[EM] [CES #4445] Re: Looking at Condorcet

Juho Laatu juho4880 at yahoo.co.uk
Tue Feb 7 15:30:33 PST 2012


On 7.2.2012, at 5.31, robert bristow-johnson wrote:

> how can Clay build a proof where he claims that "it's a proven mathematical fact that the Condorcet winner is not necessarily the option whom the electorate prefers"?  if he is making a utilitarian argument, he needs to define how the individual metrics of utility are define and that's just guessing.

Yes, I think Clay assumes that we know how the "aggergate utility" of a society is to be counted. There could be many opinions on how to define "aggregate utility" or "electorate preference", and also opinions that it can not be defined.

It is actually not necessary to talk about those general concepts. It is enough to agree what the targets of the election are. Maybe Clay should tell explicitly that in this particular election that he considers the maximal sum of individual (sincere or given strategic) utilities to be the target. And then he could continue to say that Condorcet is not designed to meet this target. Condorcet may however perform quite well as a method that approxmates that target in a highly competitive environment.

For some other election the target could be to let the majority decide, or to maximize the worst outcome to any individual voter.
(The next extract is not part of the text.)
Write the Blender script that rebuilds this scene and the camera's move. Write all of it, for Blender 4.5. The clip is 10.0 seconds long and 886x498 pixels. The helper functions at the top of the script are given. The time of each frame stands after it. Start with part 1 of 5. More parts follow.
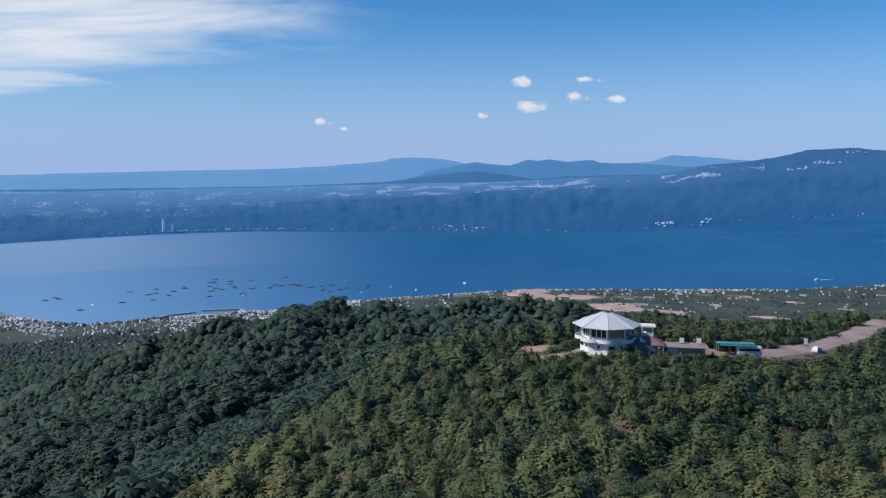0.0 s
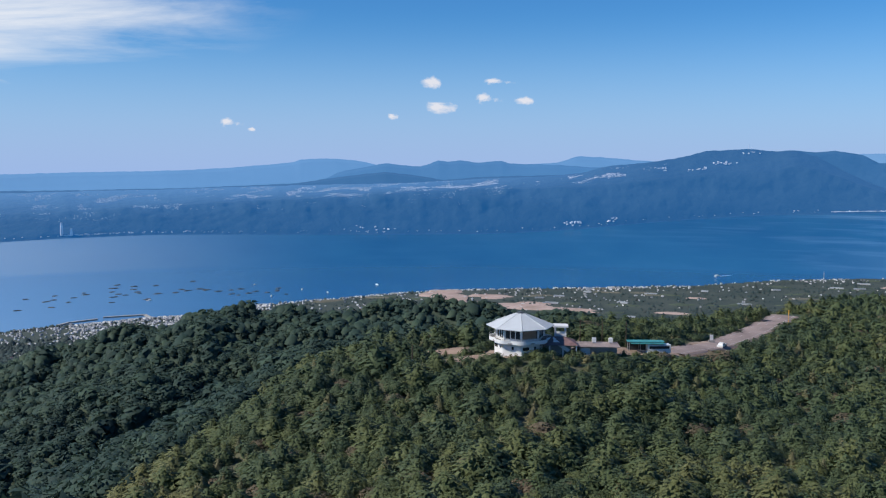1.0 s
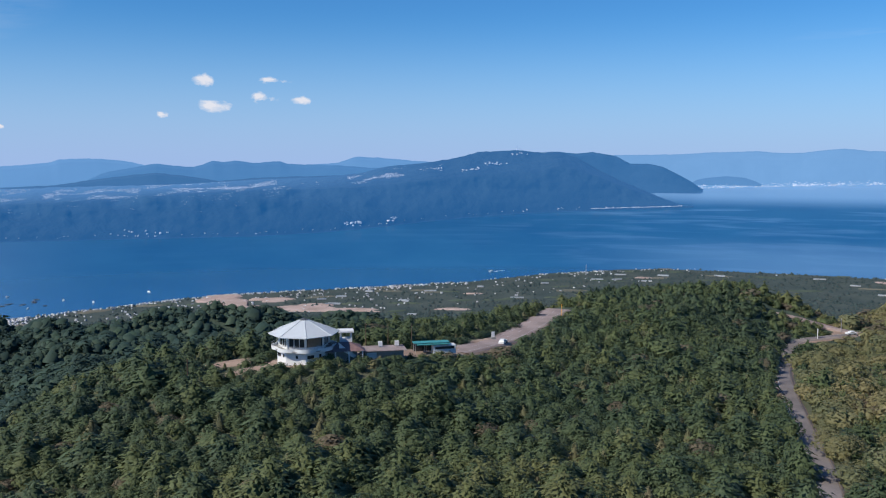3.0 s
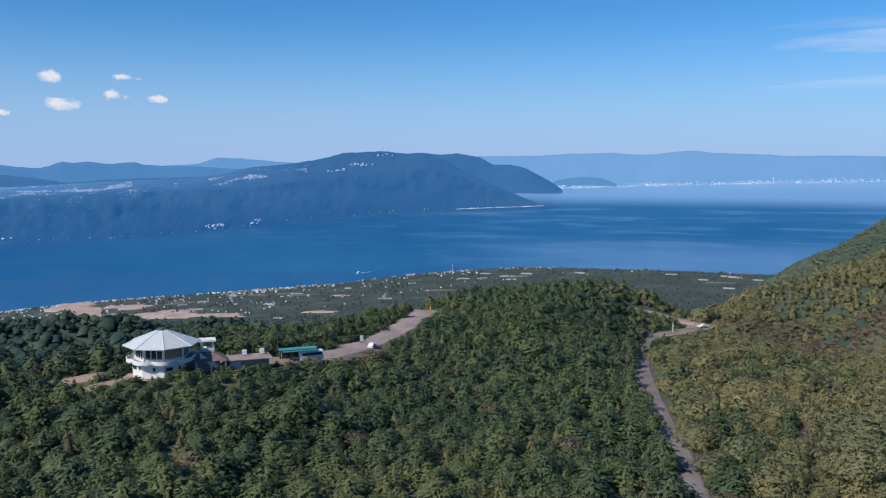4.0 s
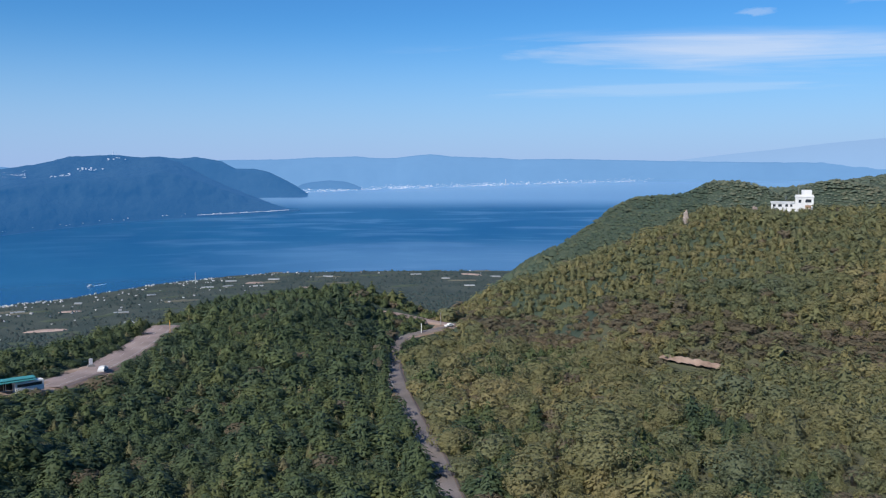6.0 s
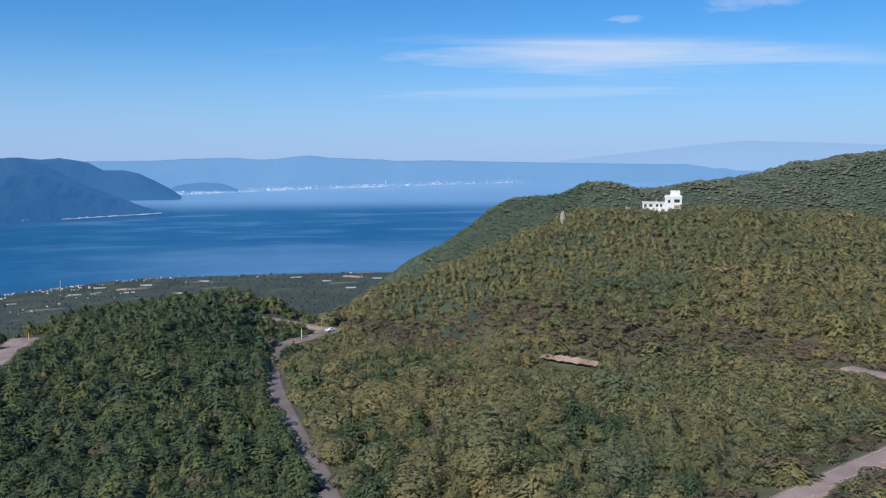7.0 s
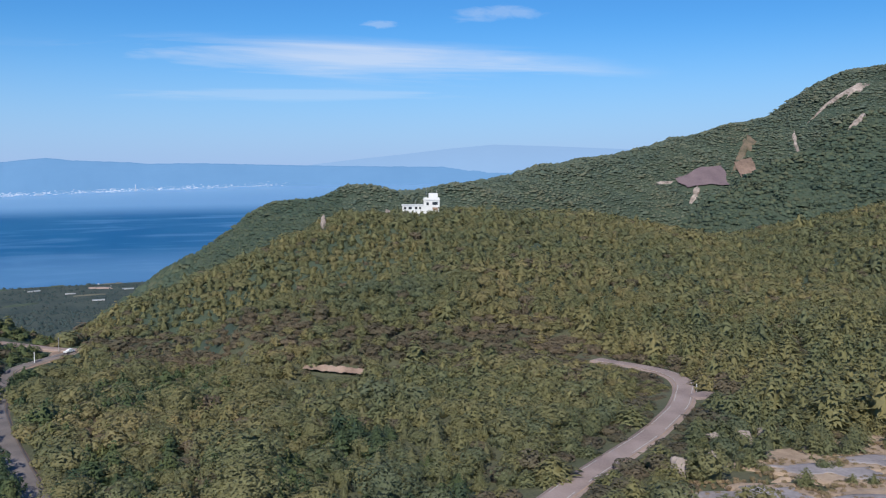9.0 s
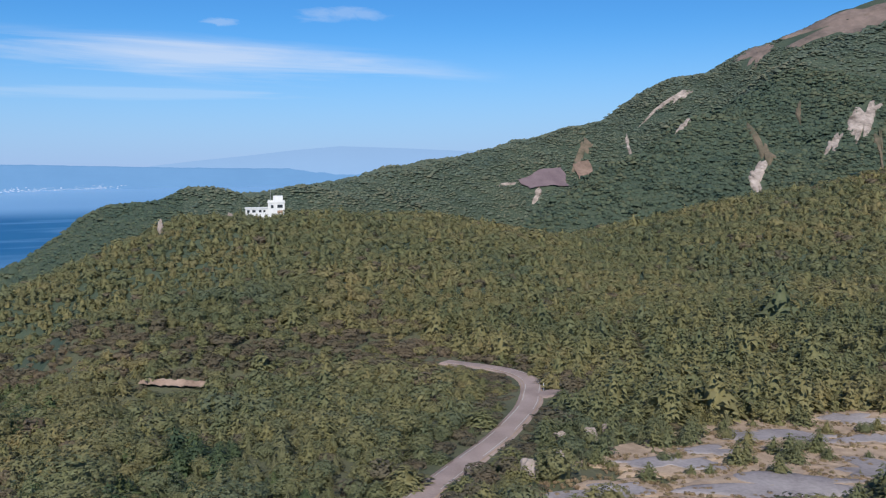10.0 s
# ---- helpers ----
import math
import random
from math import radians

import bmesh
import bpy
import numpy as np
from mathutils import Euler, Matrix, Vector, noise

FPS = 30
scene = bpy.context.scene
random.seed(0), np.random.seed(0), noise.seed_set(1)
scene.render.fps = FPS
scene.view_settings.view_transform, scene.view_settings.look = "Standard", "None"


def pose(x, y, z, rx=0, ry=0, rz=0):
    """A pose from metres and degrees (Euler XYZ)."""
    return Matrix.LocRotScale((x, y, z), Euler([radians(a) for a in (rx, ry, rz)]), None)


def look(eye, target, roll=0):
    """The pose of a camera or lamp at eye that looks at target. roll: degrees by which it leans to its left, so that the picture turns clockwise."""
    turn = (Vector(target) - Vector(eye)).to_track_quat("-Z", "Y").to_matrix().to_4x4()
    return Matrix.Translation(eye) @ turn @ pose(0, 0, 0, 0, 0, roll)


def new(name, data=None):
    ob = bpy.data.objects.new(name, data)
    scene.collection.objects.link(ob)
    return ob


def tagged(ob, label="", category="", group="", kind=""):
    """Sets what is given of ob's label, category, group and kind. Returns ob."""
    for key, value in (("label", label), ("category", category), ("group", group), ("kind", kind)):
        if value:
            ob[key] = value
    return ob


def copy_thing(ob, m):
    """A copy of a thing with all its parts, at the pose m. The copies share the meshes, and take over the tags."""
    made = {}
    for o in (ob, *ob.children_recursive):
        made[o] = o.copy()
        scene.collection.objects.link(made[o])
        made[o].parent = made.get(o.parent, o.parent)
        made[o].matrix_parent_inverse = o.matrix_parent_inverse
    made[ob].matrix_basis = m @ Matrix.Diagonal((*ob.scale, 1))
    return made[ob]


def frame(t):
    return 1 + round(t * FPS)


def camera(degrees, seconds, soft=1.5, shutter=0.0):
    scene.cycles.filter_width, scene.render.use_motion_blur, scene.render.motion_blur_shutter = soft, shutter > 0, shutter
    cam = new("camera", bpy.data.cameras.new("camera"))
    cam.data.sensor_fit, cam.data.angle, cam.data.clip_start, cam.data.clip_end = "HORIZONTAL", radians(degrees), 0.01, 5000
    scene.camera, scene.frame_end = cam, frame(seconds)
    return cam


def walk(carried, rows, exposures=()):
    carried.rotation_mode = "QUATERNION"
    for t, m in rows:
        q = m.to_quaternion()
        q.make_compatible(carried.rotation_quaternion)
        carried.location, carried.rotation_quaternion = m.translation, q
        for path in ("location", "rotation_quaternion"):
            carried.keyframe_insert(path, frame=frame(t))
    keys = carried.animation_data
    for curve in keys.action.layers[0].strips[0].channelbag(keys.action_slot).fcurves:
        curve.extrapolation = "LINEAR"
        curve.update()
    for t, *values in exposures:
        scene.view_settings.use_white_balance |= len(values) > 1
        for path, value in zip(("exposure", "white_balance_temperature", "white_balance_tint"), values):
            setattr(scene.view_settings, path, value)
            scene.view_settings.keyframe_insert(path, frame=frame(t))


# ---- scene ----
# The camera drifts forward slowly while it turns to the right.
cam = camera(54.778, 10.0, soft=1.2)
WAY = [  # seconds, x, y, z, heading to the right of +y, tilt, roll
    (0.0, 0.00, 0.00, 358.00, 36.511, -5.793, 0.275),
    (0.5, 0.91, 1.34, 358.02, 39.209, -5.754, 0.229),
    (1.0, 1.85, 2.66, 358.03, 42.445, -5.705, 0.205),
    (1.5, 2.88, 3.95, 358.06, 45.537, -5.701, 0.195),
    (2.0, 4.04, 5.20, 358.07, 48.837, -5.667, 0.277),
    (2.5, 5.31, 6.38, 358.07, 52.748, -5.652, 0.225),
    (4.0, 9.57, 9.26, 358.15, 66.056, -5.530, 0.188),
    (4.5, 11.07, 9.99, 358.20, 70.284, -5.477, 0.103),
    (5.0, 12.68, 10.50, 358.23, 74.816, -5.407, 0.031),
    (5.5, 14.35, 10.85, 358.26, 78.932, -5.331, -0.040),
    (7.0, 19.69, 11.34, 358.37, 90.938, -5.199, -0.152),
    (7.5, 21.63, 11.22, 358.40, 94.820, -5.158, -0.164),
    (8.0, 23.65, 10.83, 358.44, 98.663, -5.137, -0.242),
    (8.5, 25.73, 10.28, 358.55, 102.735, -5.095, -0.331),
    (9.0, 27.73, 9.48, 358.63, 106.810, -5.086, -0.353),
    (9.5, 29.75, 8.56, 358.68, 111.791, -5.057, -0.397),
    (10.0, 31.72, 7.49, 358.72, 116.958, -5.043, -0.419),
]
walk(cam, [(t, pose(x, y, z, 90 + tilt, 0, -head) @ pose(0, 0, 0, 0, 0, roll)) for t, x, y, z, head, tilt, roll in WAY],
     [(0.0, -0.06), (0.5, -0.10), (1.0, -0.02), (2.0, 0.0), (10.0, 0.0)])
EYE = 358.0  # height of the camera over the sea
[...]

Clay's target (corrected to refer to the sum of preferences based target of the election, not to the ambiguous electorate preference) may thus be valid for some elections but not all. (Also Range could be used to approximate majority decisions or Condorcet criterion, but only approximate.)

> now, with the simple two-candidate or two-choice election that is (remember all those conditions i attached?) Governmental with reasonably high stakes, Competitive, and  Equality of franchise, you *do* have a reasonable assumption of what the individual metric of utility is for a voter.  if the candidate that some voter supports is elected, the utility to that voter is 1.  if the other candidate is elected, the utility to that voter is 0.  (it could be any two numbers as long as the utility of electing my candidate exceeds the utility of not electing who i voted for.  it's a linear and monotonic mapping that changes nothing.)  all voters have equal franchise, which means that the utility of each voter has equal weight in combining into an overall utility for the electorate.  that simply means that the maximum utility is obtained by electing the candidate who had the most votes which, because there are only two candidates, is also the majority candidate.
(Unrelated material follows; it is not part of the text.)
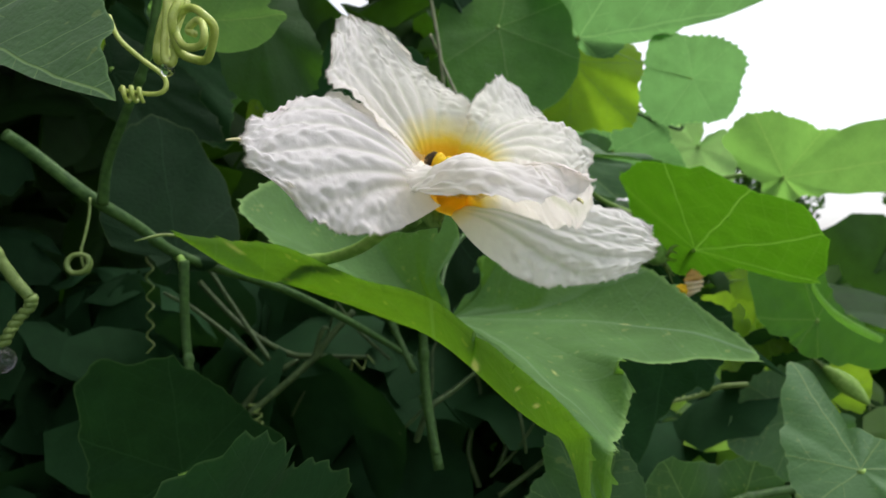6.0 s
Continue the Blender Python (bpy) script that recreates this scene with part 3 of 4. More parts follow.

I wouldn't say that "the maximum utility is obtained" because that is a too much general utility oriented term. I'd say that "the maximum utility to the society, as agreed, is obtained". Or maybe "the most reasonable practical result is obtained" (based on the conditions that you gave). I thus want to see also your conditions as one possible agreed way to define the (in this case maybe only sensible) targets for the election.

> if Clay or any others are disputing that electing the majority candidate (as opposed to electing the minority candidate) does not maximize the utility, can you please spell out the model and the assumptions you are making to get to your conclusion?

I think he made his assumptions / definition of the general utility of the society and then assumed that this can be set as an universal target also for all single-winner elections. I wouldn't generalize that approach that much. For example majority oriented elections are a common practice in most societies. So we have at least two fundamentally different approaches to defining the targets of an election. For competitive environments I find your approach to be a very sensible approach. You can either assume that majority rule is what you want, or that majority rule is what you must satisfy with in a competitive environment.